DATA SHOWN =>
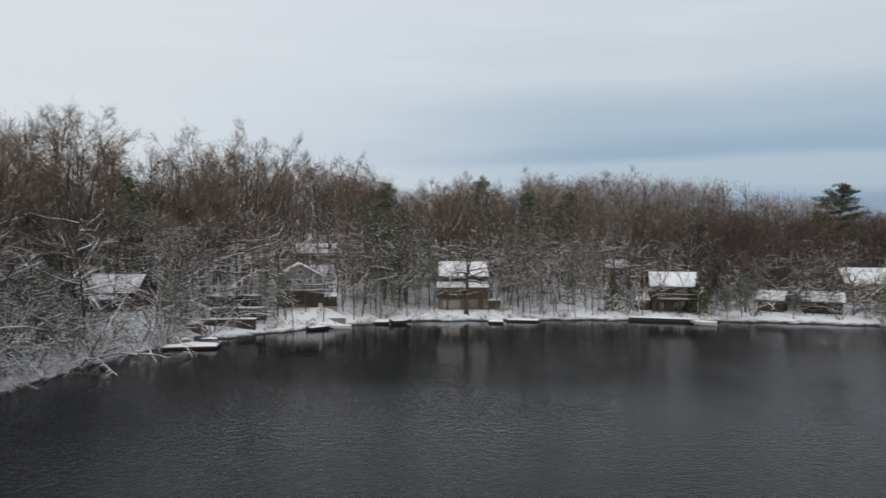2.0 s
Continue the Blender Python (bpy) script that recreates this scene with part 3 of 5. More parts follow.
window(ohouse, 6.6, -1.4, 3.4, 1.2, 1.2, "front", LIGHTGREY)
window(ohouse, -9.6, -1.6, 1.7, 1.1, 1.1, "front", LIGHTGREY)
phouse = house(167.41, 146, 8.0, 11.5, 8, 2.8, 1.9, LIGHTGREY, "pale grey house up the slope with a long snowed roof", wins=[(-3.6, 1.5, 1.2, 1.2, "front"), (-0.6, 1.5, 1.2, 1.2, "front"), (3.0, 1.5, 1.6, 1.2, "front")], seed=161)
house(180.13, 150, 8.0, 9, 8, 3.0, 2.0, BROWN, "brown house behind trees with a snowed roof", wins=[(-2, 1.5, 1.2, 1.2, "front"), (2, 1.5, 1.2, 1.2, "front")], seed=171)

# ---------------------------------------------------------------- docks, boats, walls along the water
dock(-16.86, 75.6, 1.9, 5.2, turn=-26, label="snow-covered timber dock beside frosted brush")
red = dock(-1.82, 103.0, 7.2, 4.6, turn=-10, z=0.36, label="snow-covered swim platform with a faded red edge", edge=RED, name="swim_platform")
boat(-2.73, 103.6, 0.56, 3.4, 1.5, 0.75, 20, GREY, "upturned grey rowing boat under snow on the platform", upside=True)
boat(-0.71, 103.6, 0.56, 4.0, 1.2, 0.75, -35, DARKHULL, "upturned dark canoe under snow on the platform", upside=True, name="canoe")
boat(4.85, 115.0, -0.12, 4.6, 1.6, 0.6, 8, HULL, "white rowing boat filled with snow at the shore")
boat(7.98, 117.0, -0.12, 4.4, 1.7, 0.6, 30, DARKHULL, "dark motor boat filled with snow at the shore")
boat(9.49, 117.6, -0.12, 4.4, 1.8, 0.7, 172, HULL, "white motor boat covered with snow")
dock(13.03, 124.0, 2.6, 4.0, label="small snow-covered dock under leaning trees")
boat(14.64, 122.6, -0.1, 3.7, 1.6, 0.75, 12, DARKHULL, "small dark boat filled with snow")
dock(22.42, 124.5, 2.7, 2.7, z=0.35, label="square snow-covered swim raft", name="swim_raft")
dock(24.64, 127.0, 5.8, 1.8, z=0.3, turn=-4, label="narrow snow-covered dock along the bank")
boat(38.67, 130.5, -0.12, 4.6, 1.9, 0.75, 176, HULL, "white motor boat under snow beside the sea wall")
dock(51.7, 145.0, 5.2, 6.0, turn=8, label="broad snow-covered dock at the snowy point")
for a, rr, w in ((64.32, 213, 3.6), (65.53, 224, 3.0), (66.74, 246, 3.4)):
    dock(a, rr, w, 3.0, z=0.3, snow=0.1, label="small snow-covered dock far along the shore")
dock(104.5, 129.0, 5.8, 3.6, turn=-10, label="snow-covered dock standing out from the wooded point")
dock(121.06, 111.8, 3.4, 3.6, turn=-14, label="snow-covered dock below the yellow house")
dock(122.68, 110.2, 3.4, 4.0, turn=-6, z=0.3, label="snow-covered floating dock section beside the dock", name="float_dock")
dock(168.01, 106.0, 5.0, 4.2, turn=18, label="snow-covered dock across the small bay")
dock(174.98, 96.5, 4.2, 3.8, turn=12, z=0.75, label="high snow-covered dock on dark cribbing")


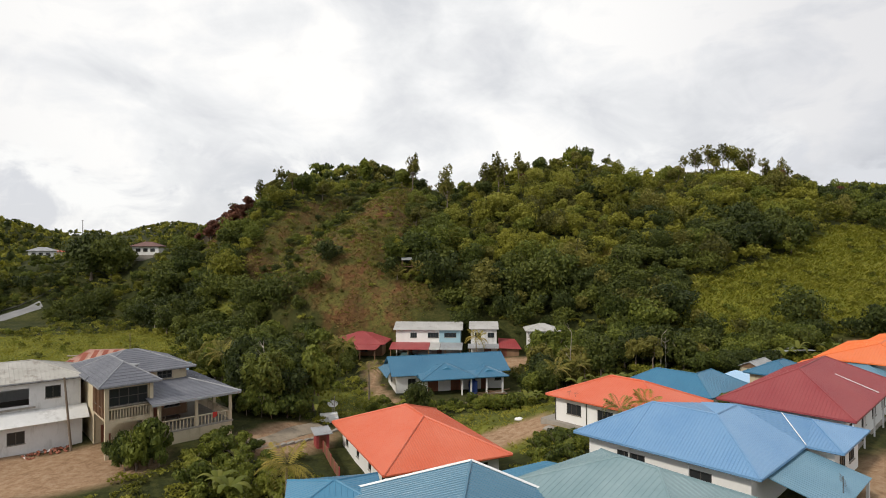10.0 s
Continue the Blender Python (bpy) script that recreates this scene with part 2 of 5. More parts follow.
M["palm_yellow"] = leaf("yellowing_palm_fronds", (0.18, 0.17, 0.03), (0.29, 0.25, 0.05), (0.39, 0.32, 0.08), 0.3)
M["banana"] = leaf("banana_leaves", (0.075, 0.105, 0.018), (0.140, 0.170, 0.028), (0.220, 0.235, 0.050), 0.35)
M["grass"] = leaf("grass_blades", (0.130, 0.150, 0.020), (0.235, 0.245, 0.030), (0.340, 0.325, 0.055), 0.42)
# lighter copy of the grass above; the slope's sunlight is put into its colour
M["slope_grass"] = leaf("sunlit_slope_grass", (0.165, 0.185, 0.022), (0.255, 0.275, 0.034), (0.350, 0.350, 0.060), 0.42)
M["straw"] = leaf("dry_grass_blades", (0.085, 0.060, 0.022), (0.180, 0.135, 0.045), (0.320, 0.250, 0.090), 0.35)

# ---------------------------------------------------------------- ground
# level places of the village: x, y, reach, height
PADS = [(-3, 55, 13, -1.0), (20.6, 60, 11, 1.7), (21.5, 39, 12, 4.3), (37, 48, 12, 4.6), (57, 68, 13, 5.6), (34, 71, 10, 0.5),
        (-28, 57, 12, 2.3), (-42, 51, 9, 2.2), (2.5, 91, 14, -1.7), (-3, 110, 12, 0.0), (18, 110, 9, 0.6), (-16, 114, 9, 0.2),
        (-48, 82, 12, 1.6), (3, 28, 12, 4.6), (-35, 47, 8, 1.2), (-70, 112, 26, 1.2), (40, 95, 14, 1.5), (75, 92, 16, 4.5), (47.6, 82.6, 6, 0.9)]
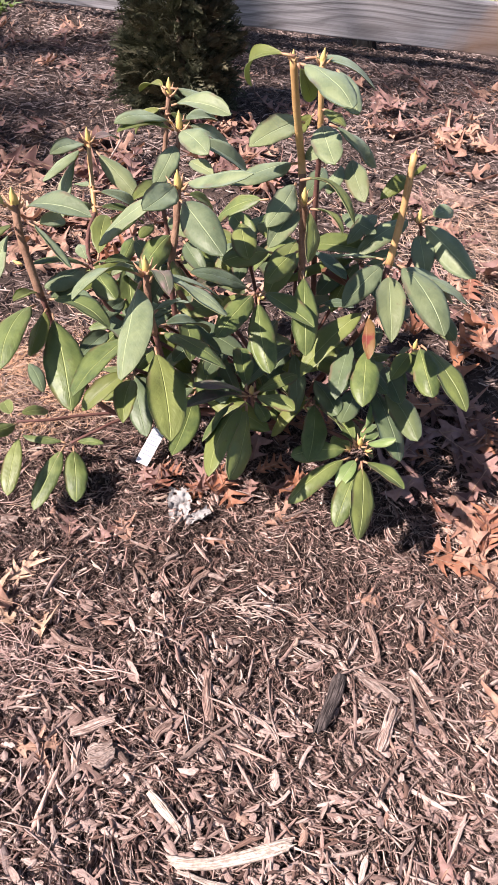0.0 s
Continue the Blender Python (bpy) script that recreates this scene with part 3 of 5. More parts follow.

EXERCISE DETAILS => Reproduce every record word for word. The copy must contain no pictures.

FINAL RESULT =>
2.0 s
Continue the Blender Python (bpy) script that recreates this scene with part 3 of 5. More parts follow.
window(ohouse, 6.6, -1.4, 3.4, 1.2, 1.2, "front", LIGHTGREY)
window(ohouse, -9.6, -1.6, 1.7, 1.1, 1.1, "front", LIGHTGREY)
phouse = house(167.41, 146, 8.0, 11.5, 8, 2.8, 1.9, LIGHTGREY, "pale grey house up the slope with a long snowed roof", wins=[(-3.6, 1.5, 1.2, 1.2, "front"), (-0.6, 1.5, 1.2, 1.2, "front"), (3.0, 1.5, 1.6, 1.2, "front")], seed=161)
house(180.13, 150, 8.0, 9, 8, 3.0, 2.0, BROWN, "brown house behind trees with a snowed roof", wins=[(-2, 1.5, 1.2, 1.2, "front"), (2, 1.5, 1.2, 1.2, "front")], seed=171)

# ---------------------------------------------------------------- docks, boats, walls along the water
dock(-16.86, 75.6, 1.9, 5.2, turn=-26, label="snow-covered timber dock beside frosted brush")
red = dock(-1.82, 103.0, 7.2, 4.6, turn=-10, z=0.36, label="snow-covered swim platform with a faded red edge", edge=RED, name="swim_platform")
boat(-2.73, 103.6, 0.56, 3.4, 1.5, 0.75, 20, GREY, "upturned grey rowing boat under snow on the platform", upside=True)
boat(-0.71, 103.6, 0.56, 4.0, 1.2, 0.75, -35, DARKHULL, "upturned dark canoe under snow on the platform", upside=True, name="canoe")
boat(4.85, 115.0, -0.12, 4.6, 1.6, 0.6, 8, HULL, "white rowing boat filled with snow at the shore")
boat(7.98, 117.0, -0.12, 4.4, 1.7, 0.6, 30, DARKHULL, "dark motor boat filled with snow at the shore")
boat(9.49, 117.6, -0.12, 4.4, 1.8, 0.7, 172, HULL, "white motor boat covered with snow")
dock(13.03, 124.0, 2.6, 4.0, label="small snow-covered dock under leaning trees")
boat(14.64, 122.6, -0.1, 3.7, 1.6, 0.75, 12, DARKHULL, "small dark boat filled with snow")
dock(22.42, 124.5, 2.7, 2.7, z=0.35, label="square snow-covered swim raft", name="swim_raft")
dock(24.64, 127.0, 5.8, 1.8, z=0.3, turn=-4, label="narrow snow-covered dock along the bank")
boat(38.67, 130.5, -0.12, 4.6, 1.9, 0.75, 176, HULL, "white motor boat under snow beside the sea wall")
dock(51.7, 145.0, 5.2, 6.0, turn=8, label="broad snow-covered dock at the snowy point")
for a, rr, w in ((64.32, 213, 3.6), (65.53, 224, 3.0), (66.74, 246, 3.4)):
    dock(a, rr, w, 3.0, z=0.3, snow=0.1, label="small snow-covered dock far along the shore")
dock(104.5, 129.0, 5.8, 3.6, turn=-10, label="snow-covered dock standing out from the wooded point")
dock(121.06, 111.8, 3.4, 3.6, turn=-14, label="snow-covered dock below the yellow house")
dock(122.68, 110.2, 3.4, 4.0, turn=-6, z=0.3, label="snow-covered floating dock section beside the dock", name="float_dock")
dock(168.01, 106.0, 5.0, 4.2, turn=18, label="snow-covered dock across the small bay")
dock(174.98, 96.5, 4.2, 3.8, turn=12, z=0.75, label="high snow-covered dock on dark cribbing")


10.0 s
Continue the Blender Python (bpy) script that recreates this scene with part 2 of 5. More parts follow.
M["palm_yellow"] = leaf("yellowing_palm_fronds", (0.18, 0.17, 0.03), (0.29, 0.25, 0.05), (0.39, 0.32, 0.08), 0.3)
M["banana"] = leaf("banana_leaves", (0.075, 0.105, 0.018), (0.140, 0.170, 0.028), (0.220, 0.235, 0.050), 0.35)
M["grass"] = leaf("grass_blades", (0.130, 0.150, 0.020), (0.235, 0.245, 0.030), (0.340, 0.325, 0.055), 0.42)
# lighter copy of the grass above; the slope's sunlight is put into its colour
M["slope_grass"] = leaf("sunlit_slope_grass", (0.165, 0.185, 0.022), (0.255, 0.275, 0.034), (0.350, 0.350, 0.060), 0.42)
M["straw"] = leaf("dry_grass_blades", (0.085, 0.060, 0.022), (0.180, 0.135, 0.045), (0.320, 0.250, 0.090), 0.35)

# ---------------------------------------------------------------- ground
# level places of the village: x, y, reach, height
PADS = [(-3, 55, 13, -1.0), (20.6, 60, 11, 1.7), (21.5, 39, 12, 4.3), (37, 48, 12, 4.6), (57, 68, 13, 5.6), (34, 71, 10, 0.5),
        (-28, 57, 12, 2.3), (-42, 51, 9, 2.2), (2.5, 91, 14, -1.7), (-3, 110, 12, 0.0), (18, 110, 9, 0.6), (-16, 114, 9, 0.2),
        (-48, 82, 12, 1.6), (3, 28, 12, 4.6), (-35, 47, 8, 1.2), (-70, 112, 26, 1.2), (40, 95, 14, 1.5), (75, 92, 16, 4.5), (47.6, 82.6, 6, 0.9)]
0.0 s
Continue the Blender Python (bpy) script that recreates this scene with part 3 of 5. More parts follow.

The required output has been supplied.